> **The problem**: The lines to return are those from the one containing "import bmesh" down to the one containing "return 1 + round(t * FPS)", inclusive; return them exactly and nothing else.

'''

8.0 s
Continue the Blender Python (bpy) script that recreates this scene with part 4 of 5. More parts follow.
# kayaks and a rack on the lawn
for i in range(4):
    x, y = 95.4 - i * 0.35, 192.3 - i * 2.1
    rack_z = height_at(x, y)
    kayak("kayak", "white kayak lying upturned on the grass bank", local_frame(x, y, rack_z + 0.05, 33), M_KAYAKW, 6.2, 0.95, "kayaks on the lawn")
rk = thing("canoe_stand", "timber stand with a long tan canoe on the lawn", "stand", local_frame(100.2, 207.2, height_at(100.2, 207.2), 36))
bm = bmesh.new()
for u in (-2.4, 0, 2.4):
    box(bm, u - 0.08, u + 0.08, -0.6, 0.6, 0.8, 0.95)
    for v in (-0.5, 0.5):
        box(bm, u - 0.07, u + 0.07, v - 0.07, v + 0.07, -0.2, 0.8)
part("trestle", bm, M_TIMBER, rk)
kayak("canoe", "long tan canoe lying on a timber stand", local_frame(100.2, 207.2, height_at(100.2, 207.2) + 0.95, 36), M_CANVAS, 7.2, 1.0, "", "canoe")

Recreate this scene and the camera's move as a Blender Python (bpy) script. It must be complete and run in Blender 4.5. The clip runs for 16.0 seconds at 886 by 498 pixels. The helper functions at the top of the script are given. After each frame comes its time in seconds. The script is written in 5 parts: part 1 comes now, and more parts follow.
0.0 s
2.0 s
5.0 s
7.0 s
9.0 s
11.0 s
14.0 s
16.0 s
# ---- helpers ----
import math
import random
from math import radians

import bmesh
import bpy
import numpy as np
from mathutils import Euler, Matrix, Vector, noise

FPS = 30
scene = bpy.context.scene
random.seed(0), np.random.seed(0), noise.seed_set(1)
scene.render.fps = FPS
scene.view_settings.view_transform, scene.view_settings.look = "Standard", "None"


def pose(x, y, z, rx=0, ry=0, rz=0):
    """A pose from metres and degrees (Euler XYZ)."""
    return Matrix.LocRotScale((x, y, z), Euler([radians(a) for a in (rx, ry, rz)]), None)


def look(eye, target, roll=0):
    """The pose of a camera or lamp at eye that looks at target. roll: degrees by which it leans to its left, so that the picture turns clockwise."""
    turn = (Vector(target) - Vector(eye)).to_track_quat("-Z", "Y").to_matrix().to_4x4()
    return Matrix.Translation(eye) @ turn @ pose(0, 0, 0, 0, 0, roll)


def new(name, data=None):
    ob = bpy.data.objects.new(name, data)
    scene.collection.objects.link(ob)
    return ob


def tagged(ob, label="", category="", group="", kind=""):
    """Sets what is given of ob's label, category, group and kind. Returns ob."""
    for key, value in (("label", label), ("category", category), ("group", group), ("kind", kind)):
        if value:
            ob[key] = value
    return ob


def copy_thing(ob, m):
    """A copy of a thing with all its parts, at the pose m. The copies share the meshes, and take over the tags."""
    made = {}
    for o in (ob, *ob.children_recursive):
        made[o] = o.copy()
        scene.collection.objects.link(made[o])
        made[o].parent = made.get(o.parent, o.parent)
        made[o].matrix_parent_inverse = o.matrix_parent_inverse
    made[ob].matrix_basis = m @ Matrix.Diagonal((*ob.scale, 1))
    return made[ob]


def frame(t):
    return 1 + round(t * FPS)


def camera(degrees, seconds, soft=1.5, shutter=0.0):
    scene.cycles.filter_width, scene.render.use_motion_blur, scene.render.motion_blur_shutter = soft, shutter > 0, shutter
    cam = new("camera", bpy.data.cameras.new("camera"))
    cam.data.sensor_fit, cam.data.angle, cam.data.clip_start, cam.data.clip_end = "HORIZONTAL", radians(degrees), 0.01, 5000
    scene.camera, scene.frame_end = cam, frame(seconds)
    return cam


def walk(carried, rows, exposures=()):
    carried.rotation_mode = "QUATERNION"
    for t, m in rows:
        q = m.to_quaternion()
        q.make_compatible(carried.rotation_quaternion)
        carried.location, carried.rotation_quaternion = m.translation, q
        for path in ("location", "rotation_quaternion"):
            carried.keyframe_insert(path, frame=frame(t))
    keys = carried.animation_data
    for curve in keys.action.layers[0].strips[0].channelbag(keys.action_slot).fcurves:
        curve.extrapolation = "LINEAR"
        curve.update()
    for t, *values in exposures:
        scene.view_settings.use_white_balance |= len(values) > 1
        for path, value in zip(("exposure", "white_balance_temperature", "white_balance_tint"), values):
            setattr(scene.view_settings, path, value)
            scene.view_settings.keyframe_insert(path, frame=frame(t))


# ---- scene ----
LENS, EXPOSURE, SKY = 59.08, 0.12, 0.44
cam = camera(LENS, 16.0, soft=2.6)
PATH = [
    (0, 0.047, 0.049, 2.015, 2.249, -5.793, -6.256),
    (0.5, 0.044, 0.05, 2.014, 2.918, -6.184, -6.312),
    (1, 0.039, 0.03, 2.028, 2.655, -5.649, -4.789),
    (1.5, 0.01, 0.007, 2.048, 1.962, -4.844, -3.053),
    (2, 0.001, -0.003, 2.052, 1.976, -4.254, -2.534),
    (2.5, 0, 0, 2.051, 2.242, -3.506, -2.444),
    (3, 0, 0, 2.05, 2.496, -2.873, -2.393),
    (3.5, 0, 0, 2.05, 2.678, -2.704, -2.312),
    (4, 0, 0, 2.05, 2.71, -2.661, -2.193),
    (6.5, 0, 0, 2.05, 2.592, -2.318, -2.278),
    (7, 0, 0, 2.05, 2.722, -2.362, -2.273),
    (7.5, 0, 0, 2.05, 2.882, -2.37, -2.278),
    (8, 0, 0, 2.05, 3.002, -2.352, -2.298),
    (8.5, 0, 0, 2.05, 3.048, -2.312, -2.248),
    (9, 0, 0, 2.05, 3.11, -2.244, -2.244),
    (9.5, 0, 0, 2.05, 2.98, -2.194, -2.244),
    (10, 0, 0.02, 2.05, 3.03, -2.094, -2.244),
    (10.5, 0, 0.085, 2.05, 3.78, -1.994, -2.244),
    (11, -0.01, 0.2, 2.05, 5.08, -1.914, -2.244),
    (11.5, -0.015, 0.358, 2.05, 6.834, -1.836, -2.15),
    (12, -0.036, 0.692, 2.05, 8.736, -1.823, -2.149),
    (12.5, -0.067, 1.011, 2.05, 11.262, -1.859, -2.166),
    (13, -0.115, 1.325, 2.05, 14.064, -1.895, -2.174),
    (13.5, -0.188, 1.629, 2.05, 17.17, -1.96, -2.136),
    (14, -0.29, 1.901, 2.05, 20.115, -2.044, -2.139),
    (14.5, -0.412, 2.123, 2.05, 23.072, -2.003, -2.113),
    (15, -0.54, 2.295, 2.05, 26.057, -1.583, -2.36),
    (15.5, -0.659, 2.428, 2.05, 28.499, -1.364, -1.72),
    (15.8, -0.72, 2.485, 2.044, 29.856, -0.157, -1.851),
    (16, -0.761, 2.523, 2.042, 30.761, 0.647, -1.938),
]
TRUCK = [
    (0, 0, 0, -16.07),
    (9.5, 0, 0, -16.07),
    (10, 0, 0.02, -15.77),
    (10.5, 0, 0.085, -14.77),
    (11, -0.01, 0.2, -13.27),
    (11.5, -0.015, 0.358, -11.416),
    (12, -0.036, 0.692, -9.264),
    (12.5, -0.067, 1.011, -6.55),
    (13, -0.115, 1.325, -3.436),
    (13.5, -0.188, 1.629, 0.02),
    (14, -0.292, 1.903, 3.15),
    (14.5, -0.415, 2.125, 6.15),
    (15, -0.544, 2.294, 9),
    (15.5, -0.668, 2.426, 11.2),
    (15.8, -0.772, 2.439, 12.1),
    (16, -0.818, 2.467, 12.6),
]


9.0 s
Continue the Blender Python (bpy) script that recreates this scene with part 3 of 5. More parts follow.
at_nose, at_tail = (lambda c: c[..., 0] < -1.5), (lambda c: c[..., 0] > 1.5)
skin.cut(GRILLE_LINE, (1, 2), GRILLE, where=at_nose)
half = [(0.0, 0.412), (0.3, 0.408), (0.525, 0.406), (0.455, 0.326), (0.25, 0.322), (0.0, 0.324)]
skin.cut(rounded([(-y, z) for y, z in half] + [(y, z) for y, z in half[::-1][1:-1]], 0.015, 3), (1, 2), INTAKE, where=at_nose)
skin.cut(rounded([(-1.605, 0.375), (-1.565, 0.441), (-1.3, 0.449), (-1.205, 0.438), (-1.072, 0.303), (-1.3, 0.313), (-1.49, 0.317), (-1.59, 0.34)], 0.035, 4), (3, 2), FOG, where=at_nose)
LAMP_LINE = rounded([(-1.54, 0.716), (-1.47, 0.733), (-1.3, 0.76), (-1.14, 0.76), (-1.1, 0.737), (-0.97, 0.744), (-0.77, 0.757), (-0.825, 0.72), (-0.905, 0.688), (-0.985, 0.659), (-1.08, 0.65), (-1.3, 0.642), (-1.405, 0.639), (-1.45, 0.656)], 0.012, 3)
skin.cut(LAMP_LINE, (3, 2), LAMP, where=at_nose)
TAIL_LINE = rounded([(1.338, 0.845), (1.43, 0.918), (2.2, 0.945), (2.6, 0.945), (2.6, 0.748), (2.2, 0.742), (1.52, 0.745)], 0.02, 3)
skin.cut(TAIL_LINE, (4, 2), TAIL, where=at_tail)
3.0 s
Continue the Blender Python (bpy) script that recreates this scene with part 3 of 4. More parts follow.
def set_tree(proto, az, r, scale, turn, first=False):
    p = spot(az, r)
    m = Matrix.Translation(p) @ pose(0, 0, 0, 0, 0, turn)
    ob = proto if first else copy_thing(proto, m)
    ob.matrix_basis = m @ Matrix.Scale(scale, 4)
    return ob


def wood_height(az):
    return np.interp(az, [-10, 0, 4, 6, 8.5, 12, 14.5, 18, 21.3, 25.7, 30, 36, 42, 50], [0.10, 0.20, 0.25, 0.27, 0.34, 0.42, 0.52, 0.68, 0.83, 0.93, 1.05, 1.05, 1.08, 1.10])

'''

> **The response**:
import bmesh
import bpy
import numpy as np
from mathutils import Euler, Matrix, Vector, noise

FPS = 30
scene = bpy.context.scene
random.seed(0), np.random.seed(0), noise.seed_set(1)
scene.render.fps = FPS
scene.view_settings.view_transform, scene.view_settings.look = "Standard", "None"


def pose(x, y, z, rx=0, ry=0, rz=0):
    """A pose from metres and degrees (Euler XYZ)."""
    return Matrix.LocRotScale((x, y, z), Euler([radians(a) for a in (rx, ry, rz)]), None)


def look(eye, target, roll=0):
    """The pose of a camera or lamp at eye that looks at target. roll: degrees by which it leans to its left, so that the picture turns clockwise."""
    turn = (Vector(target) - Vector(eye)).to_track_quat("-Z", "Y").to_matrix().to_4x4()
    return Matrix.Translation(eye) @ turn @ pose(0, 0, 0, 0, 0, roll)


def new(name, data=None):
    ob = bpy.data.objects.new(name, data)
    scene.collection.objects.link(ob)
    return ob


def tagged(ob, label="", category="", group="", kind=""):
    """Sets what is given of ob's label, category, group and kind. Returns ob."""
    for key, value in (("label", label), ("category", category), ("group", group), ("kind", kind)):
        if value:
            ob[key] = value
    return ob


def copy_thing(ob, m):
    """A copy of a thing with all its parts, at the pose m. The copies share the meshes, and take over the tags."""
    made = {}
    for o in (ob, *ob.children_recursive):
        made[o] = o.copy()
        scene.collection.objects.link(made[o])
        made[o].parent = made.get(o.parent, o.parent)
        made[o].matrix_parent_inverse = o.matrix_parent_inverse
    made[ob].matrix_basis = m @ Matrix.Diagonal((*ob.scale, 1))
    return made[ob]


def frame(t):
    return 1 + round(t * FPS)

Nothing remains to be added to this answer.